June 13, 2017

What I learned from my first short film

Last year my number one goal was to make a short film. I spent endless hours in my bedroom dumping ideas in my notebook and writing mediocre screenplays. My YouTube history was full of long interviews with directors like Wes Anderson, J.J. Abrams, and Steven Spielberg. I continued to be a perfectionist and wait until I settled on an idea that I liked enough. Finally, after school started up again I decided that I wanted to make an eerie Autumn film. Every day I would hide away on campus between classes and fill my notebook with blurbs of ideas and ballpoint pen sketches. By October, I had the screenplay. My friends (Dakota, Aspen, and Victoria) and my little brother spent a couple days filming with me. The entire film was shot within two blocks of my house. It took me much too long to finish editing the film, but at last I finished it. I made a short film!

Helvetica turned out much different than the ideas that I originally had in my mind for it. It frustrates me that I wasn't able to fully bring to life my vision, but I learned so much in the process and it was such a valuable experience. Looking back on my mistakes, I am filled with so much excitement to keeping creating and growing.

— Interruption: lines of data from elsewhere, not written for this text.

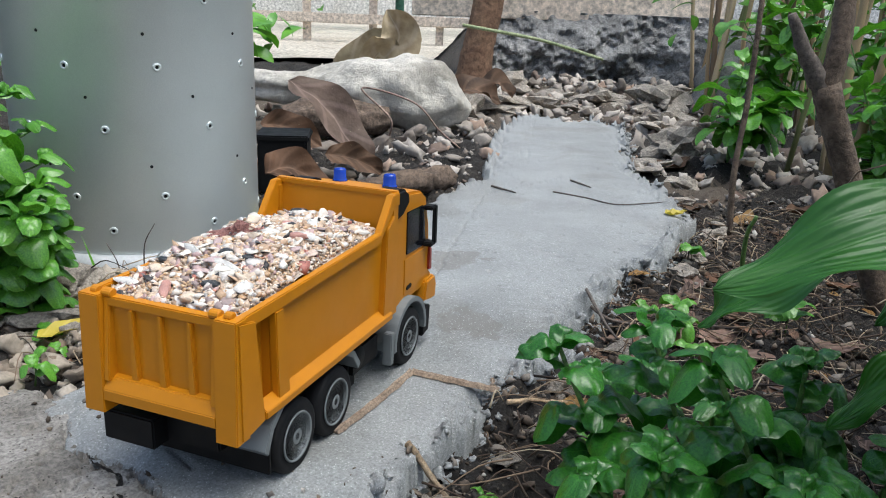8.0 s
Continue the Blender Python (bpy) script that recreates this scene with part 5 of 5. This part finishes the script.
for k, (pts, w, m, lab) in enumerate(dry):
    v, f, u = blade_mesh([np.array(p) - off for p in pts], w, (-0.3, -0.9, 0.2), 22, 8, 0.5, w * 0.25, 4, (0.5, 0.5), w * 0.06, 30 + k)
    raw("dead_leaf", v, f, m, big, lab, True, u)
# dry hanging stalks behind the leaves
rng = np.random.default_rng(23)
V, F, n = [], [], 0
for k in range(190):
    x, y = rng.uniform(0.20, 0.50), rng.uniform(0.47, 0.72)
    z = ground_z(x, y)
    top = rng.uniform(0.08, 0.26)
    t = rng.uniform(0, 6.28)
    p = smooth_path([(x, y, z - 0.002), (x + rng.normal(0, 0.02), y + rng.normal(0, 0.02), z + top * 0.6), (x + math.cos(t) * 0.06, y + math.sin(t) * 0.05, z + top * rng.uniform(0.7, 1.0)), (x + math.cos(t) * 0.11, y + math.sin(t) * 0.08, z + top * rng.uniform(0.2, 0.8))], 10)
    v, f = tube_mesh(p, (rng.uniform(0.0006, 0.0014), 0.0004), 5)
    V += v
    F += [tuple(i + n for i in q) for q in f]
    n += len(v)
tagged(raw("dead_stems", V, F, bpy.data.materials["dry_stalks"], None, "", True), "tangle of thin dead stems and roots under the plant", "litter", kind="stuff")

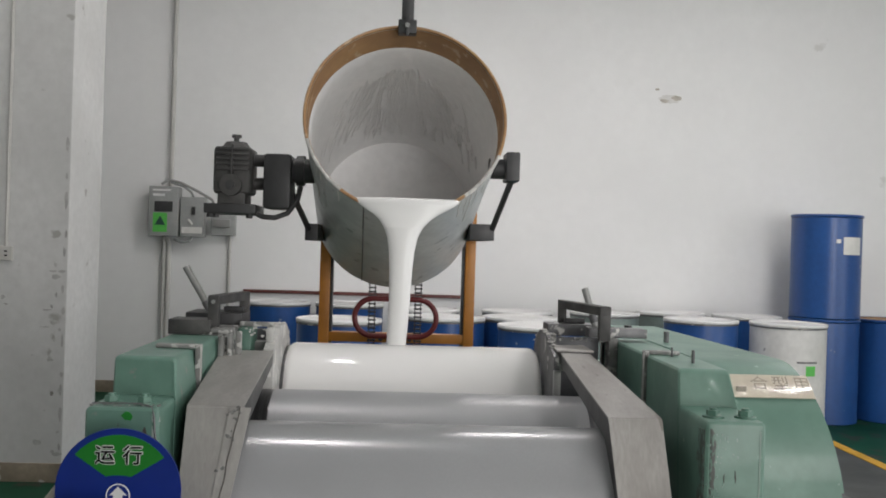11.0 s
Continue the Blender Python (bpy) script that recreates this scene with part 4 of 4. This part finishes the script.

Here is a list of things I will do differently next time (mostly for myself):

Get a team.
I tried to handle most of the technicalities on my own and it resulted in a lot of anxiety and overwhelmed me more than necessary. Next time I will look for people who know more about sound recording, camera stabilization, and directing groups of people than I do.

Let yourself make mistakes.
While writing the script, filming, and editing I was so afraid of making mistakes. I knew what mistakes I didn't want to make and had a very clear idea of what I wanted my film to turn out like. This isn't inherently bad, but I wish that I had calmed down a bit and let go of my perfectionism. Next time I will allow my mind to be more open and get creative with problems that I run into.

Focus on the story.
In Helvetica, I put a great deal of focus into the visuals and worked to make everything aesthetically appealing. This was so enjoyable and I won't focus any less on this aspect next time, but I will put more effort into the actual story. The visuals don't necessarily have to be second to the story, but their main purpose should be to serve as a medium to tell the story. I got sloppy with my screenplay and let there be plot inconsistencies and confusing/straight up way too bizarre ideas expressed.

Show, don't tell.
This is such an important concept and I want to always be striving to get better at practicing it.

In conclusion, making Helvetica was such a fun and exciting process. It felt amazing to finally have done something that I'd wanted to do for so long. And through my mistakes, I collected a handful of important lessons for next time.

This brilliant video has encouraged me greatly as I pursue my creative passions. I encourage you to give it a watch! "I am not the only person who is constantly disappointed about the gap between one's taste and one's skills."

Another film coming soon. A much better one. (Still not as good as I hope it will be, but getting nearer).